4. The illuminated bottle closure (20) as claimed in either of claims 1 and 2, characterized in that the bottle closure (20) contains an energy generator (2), which converts the mechanical energy produced when the dispenser button (1) is actuated into electrical energy for operating the at least one light source (5, 6).

5. The illuminated bottle closure (20) as claimed in claim 1 or 2, characterized in that the dispenser (10) contains a battery or a rechargeable battery (7) as energy source.

6. The illuminated bottle closure (20) for a liquid (3) as claimed in claim 3, characterized in that the dispenser (10) furthermore comprises an electrical buffer store (7).

7. The illuminated bottle closure (20) as claimed in claim 5, characterized in that the buffer store (7) is a rechargeable battery or a double-layer capacitor.

8. The illuminated bottle closure (20) as claimed in one of the preceding claims, characterized in that the dispenser (10) furthermore comprises a driver circuit (9) for the at least one light source (5, 6).

9. The illuminated bottle closure (20) as claimed in one of the preceding claims, characterized in that the hue of the light emitted by the light source (5, 6) varies during operation.

10. The illuminated bottle closure (20) as claimed in claim 9, characterized in that the hue of the light emitted by the light source (5, 6) changes continuously.

11. The illuminated bottle closure (20) as claimed in claim 9, characterized in that the hue of the light emitted by the light source (5, 6) changes abruptly.

12. The illuminated bottle closure (20) as claimed in one of the preceding claims, characterized in that the change in hue takes place periodically.

13. The illuminated bottle closure (20) as claimed in one of the preceding claims, characterized in that the light source (5, 6) emits light of a constant hue.

14. The illuminated bottle closure (20) as claimed in one of the preceding claims, characterized in that the at least one light source (5, 6) is an LED.

15. The illuminated bottle closure (20) as claimed in one of the preceding claims, characterized in that the at least one light source (5, 6) is an OLED.

16. A dispenser (10) with a bottle closure (20) as claimed in claims 1-10.

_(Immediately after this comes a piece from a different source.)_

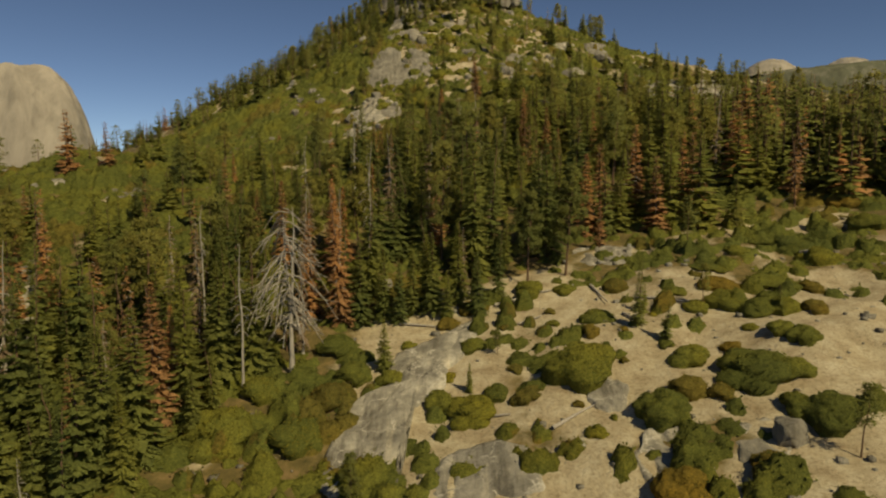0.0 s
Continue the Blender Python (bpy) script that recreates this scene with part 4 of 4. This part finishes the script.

17. An illuminated bottle closure (20) for a hollow body with at least one light source (5, 6) and a battery (7), characterized in that the at least one light source (5, 6) is switched on for a predetermined time when a switch (1) is actuated and illuminates the liquid (3) contained in the hollow body.

18. The illuminated bottle closure (20) for a hollow body as claimed in claim 17 with one or more of the features of claims 8-15.

19. A method for illuminating a bottle closure (20) with a dispenser function for a hollow body with at least one light source (5, 6), characterized by the following steps:
- conversion of the mechanical energy which is produced when the dispenser (10) is actuated into electrical energy by means of an energy generator (2), emission of the electrical energy to the at least one light source (5, 6) for the operation thereof.

20. The method for illuminating a bottle closure (20) as claimed in claim 13, characterized in that the energy emitted by the energy generator (2) is converted by a driver circuit (9) in order to apply it to the at least one light source (5, 6).

21. The method for illuminating a bottle closure (20) as claimed in claim 13 or 14, characterized in that the energy emitted by the energy generator (2) is stored in a buffer store (7) before it is emitted to the at least one light source (5, 6) directly or via the driver circuit (9).